In the fast-paced landscape of law firms, achieving profitability is paramount. This abstract delves into the critical role of Key Performance Indicators (KPIs) in comprehending and enhancing a law firm's performance.
Key Performance Indicators (KPIs) and the measurement and monitoring of data that is relevant to the identification of profitable issues are key to this. They are essential tools for measuring and evaluating a law firm's performance and provide an objective view of efficiency and profitability.
Some KPIs relevant to improving profitability are:
- Profit margin per matter: calculate the revenue generated minus the direct costs associated with the matter. This provides a clear view of the individual profitability of each case.
- Time billed by each lawyer on each matter: measures the percentage of billable time the lawyer actually spends on cases. A high rate indicates a good allocation of resources.
- Average time per matter: assesses the average amount of time spent on each matter. Helps identify cases that may be taking more time than necessary.
- Average revenue per client: calculates how much revenue you generate on average per client. Can reveal which clients are more profitable and deserve special attention.
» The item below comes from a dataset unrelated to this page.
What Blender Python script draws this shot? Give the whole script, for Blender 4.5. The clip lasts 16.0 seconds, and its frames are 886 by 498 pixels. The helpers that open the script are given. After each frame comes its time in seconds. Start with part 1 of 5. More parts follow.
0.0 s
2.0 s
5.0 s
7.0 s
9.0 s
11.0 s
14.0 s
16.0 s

Collecting and analyzing information and data that allows us to track these KPIs is essential to determining the cost effectiveness of [legal] matters. Some relevant data include:
- Income and expenses by case: carefully track the income and expenses associated with each case, from legal fees to investigation costs.
- Time spent: accurately track the time spent on each task and matter. This helps to understand whether time is being used efficiently.
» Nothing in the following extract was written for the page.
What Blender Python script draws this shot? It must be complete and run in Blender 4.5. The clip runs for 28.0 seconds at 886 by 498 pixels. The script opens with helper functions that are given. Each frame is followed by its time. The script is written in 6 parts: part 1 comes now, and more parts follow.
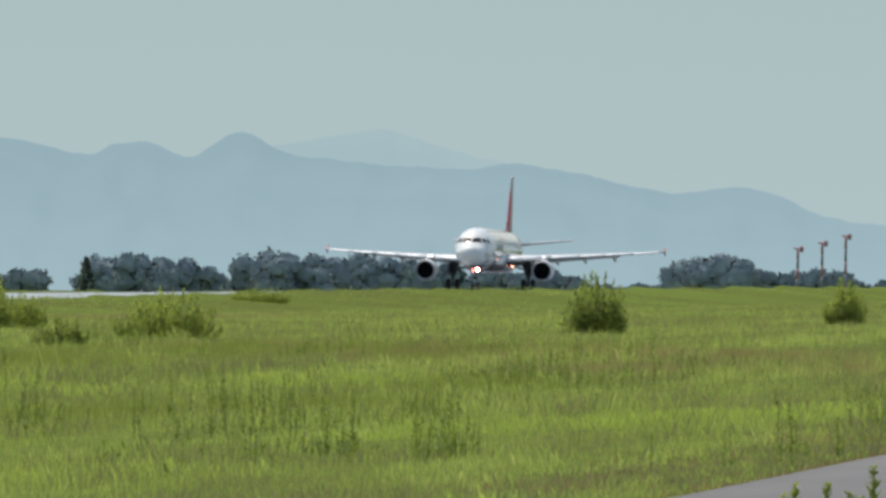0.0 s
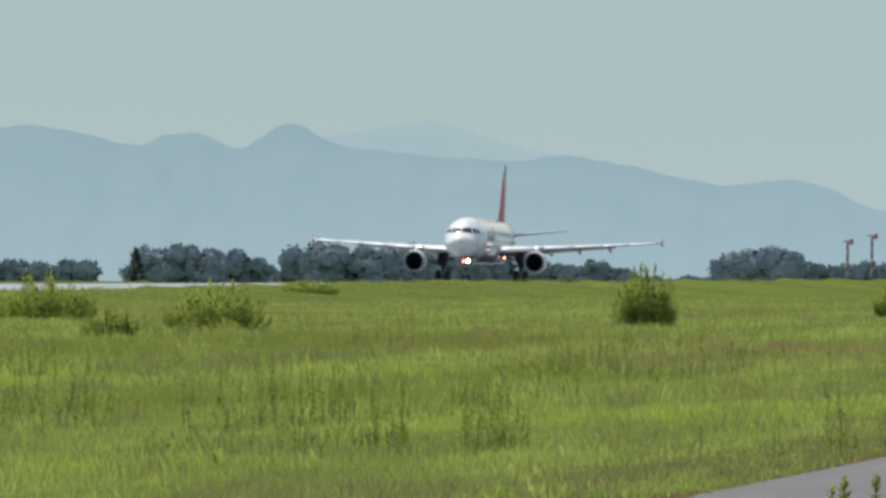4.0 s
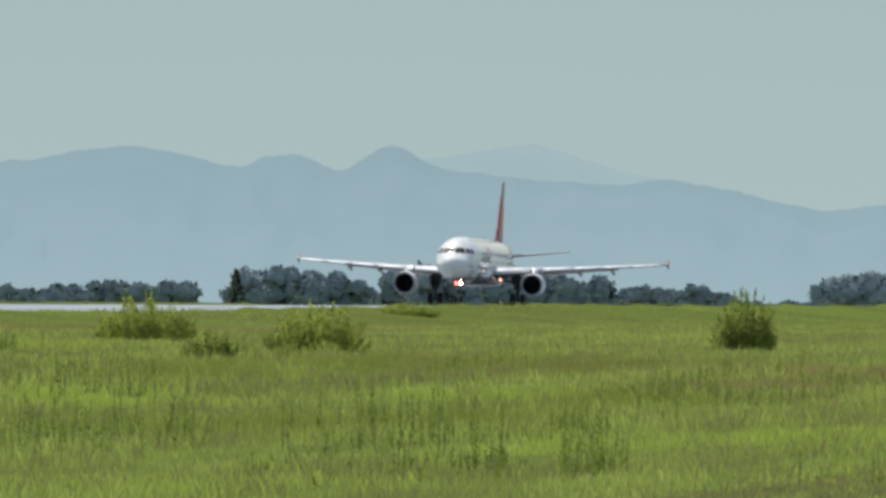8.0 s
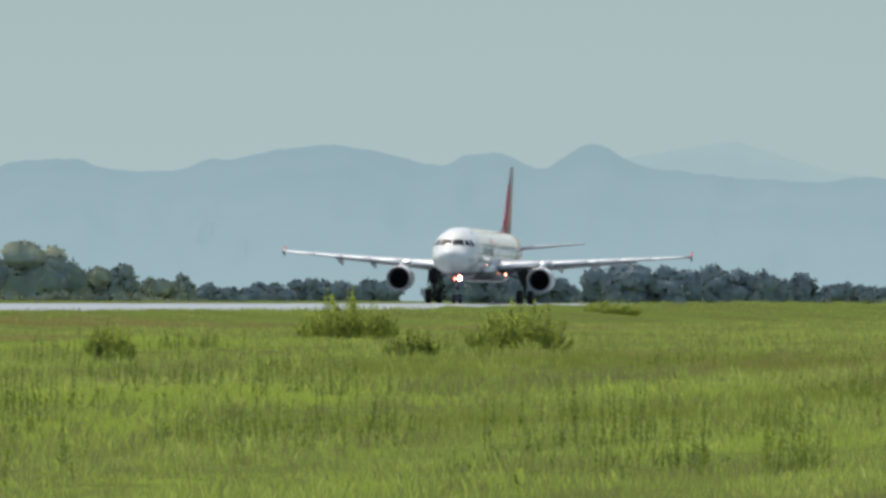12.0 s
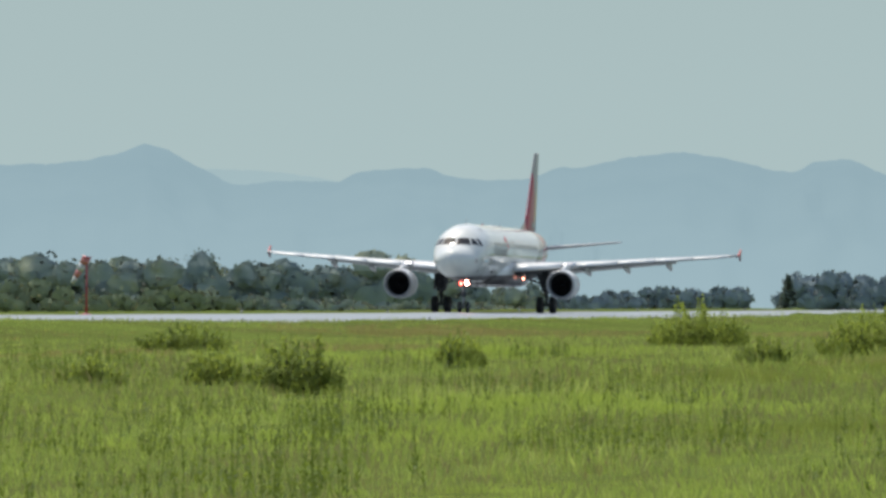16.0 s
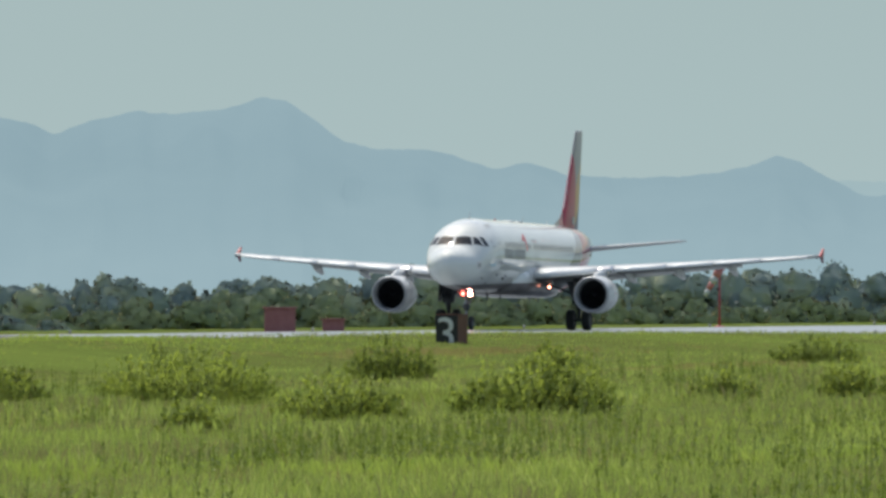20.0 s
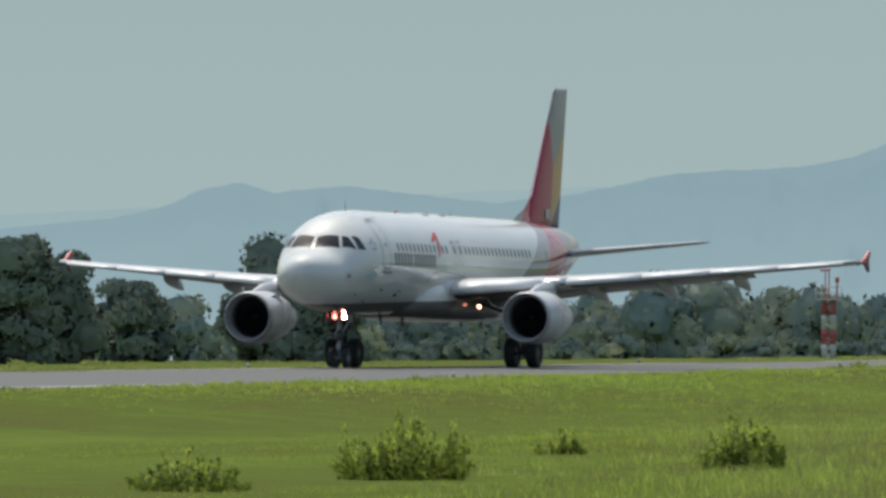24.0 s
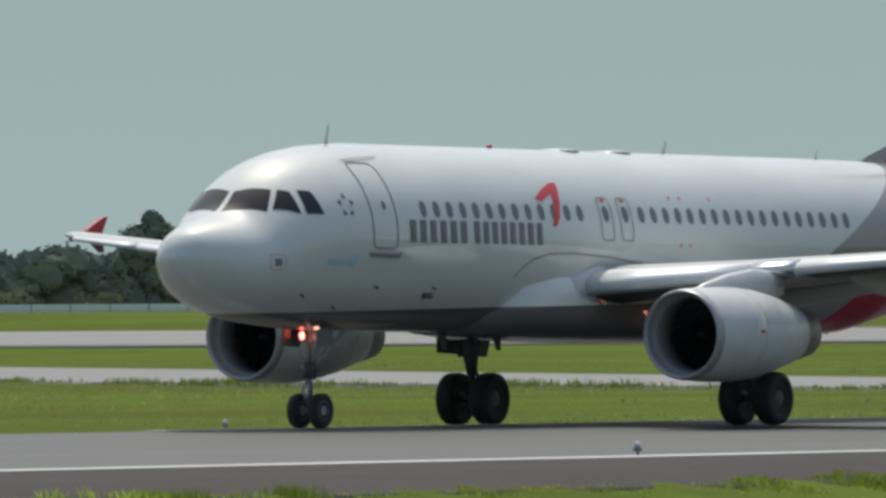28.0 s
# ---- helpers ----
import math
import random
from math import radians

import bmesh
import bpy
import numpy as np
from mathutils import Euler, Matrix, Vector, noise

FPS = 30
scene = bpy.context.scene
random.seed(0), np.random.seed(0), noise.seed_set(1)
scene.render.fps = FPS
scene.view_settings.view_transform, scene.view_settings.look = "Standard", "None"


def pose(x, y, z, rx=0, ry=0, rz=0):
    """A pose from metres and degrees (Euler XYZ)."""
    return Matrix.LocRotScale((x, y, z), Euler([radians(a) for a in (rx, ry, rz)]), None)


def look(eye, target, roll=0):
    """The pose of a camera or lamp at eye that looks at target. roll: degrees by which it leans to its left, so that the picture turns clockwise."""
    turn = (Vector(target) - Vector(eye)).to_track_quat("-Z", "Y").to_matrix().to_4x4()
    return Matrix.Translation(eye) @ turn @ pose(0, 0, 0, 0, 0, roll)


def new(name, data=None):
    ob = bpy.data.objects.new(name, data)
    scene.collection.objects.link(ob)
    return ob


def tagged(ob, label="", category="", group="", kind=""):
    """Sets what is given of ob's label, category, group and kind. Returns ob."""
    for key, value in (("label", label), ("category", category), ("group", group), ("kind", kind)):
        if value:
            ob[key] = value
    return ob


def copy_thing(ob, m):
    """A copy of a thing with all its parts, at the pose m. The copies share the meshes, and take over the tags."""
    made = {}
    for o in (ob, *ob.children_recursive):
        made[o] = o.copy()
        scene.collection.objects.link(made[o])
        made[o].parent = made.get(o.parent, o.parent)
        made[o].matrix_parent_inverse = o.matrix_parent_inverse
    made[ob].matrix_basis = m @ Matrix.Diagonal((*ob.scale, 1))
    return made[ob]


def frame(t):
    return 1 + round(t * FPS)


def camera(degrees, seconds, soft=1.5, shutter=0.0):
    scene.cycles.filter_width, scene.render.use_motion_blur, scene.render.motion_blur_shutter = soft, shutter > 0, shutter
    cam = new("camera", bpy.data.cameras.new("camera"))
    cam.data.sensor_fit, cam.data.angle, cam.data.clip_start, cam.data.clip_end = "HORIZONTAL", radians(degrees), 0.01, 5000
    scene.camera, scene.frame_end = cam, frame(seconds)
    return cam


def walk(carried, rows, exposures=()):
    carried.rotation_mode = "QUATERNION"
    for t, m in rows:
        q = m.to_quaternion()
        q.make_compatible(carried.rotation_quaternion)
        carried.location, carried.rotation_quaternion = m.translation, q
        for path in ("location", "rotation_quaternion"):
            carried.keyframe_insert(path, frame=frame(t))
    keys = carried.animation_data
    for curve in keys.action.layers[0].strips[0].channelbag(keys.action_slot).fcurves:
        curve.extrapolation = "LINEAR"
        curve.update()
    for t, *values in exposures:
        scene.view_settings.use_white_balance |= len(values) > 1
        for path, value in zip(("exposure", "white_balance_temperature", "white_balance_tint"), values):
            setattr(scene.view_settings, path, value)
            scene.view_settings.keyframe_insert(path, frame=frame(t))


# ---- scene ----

- Case Type: classify cases by type, complexity and practice area. Some areas may be more cost effective than others.
- Client and firm size: identify who the most profitable clients are and whether there is a correlation with firm size.
Extracting and monitoring all this information and data requires codifying it into a system that allows it to be controlled and exploited, and in this sense, technology is the main ally and plays a crucial role in this process. Legal practice management software such as Kleos enables the user to process the information, analyze the values and extract the metrics to work on improving the profitability of our business.
The management software helps to centrally monitor the matters, the amounts invoiced and the time spent, facilitating the accurate recording of the hours spent on each task and their allocation to specific matters.
This is a key analytical tool for examining trends, identifying areas for improvement, and making data-driven decisions. Comparative benchmarking between different periods is an essential practice to assess the progress and evolution of the law firm, as well as the accuracy of decision making.
Improving profitability in law firms is an achievable goal through a combination of data analysis, KPI tracking and the integration of advanced technology. By understanding key data and regularly assessing performance through month-on-month comparisons, law firms can identify areas for improvement, make informed decisions and adapt their strategies to achieve sustainable growth and optimal profitability.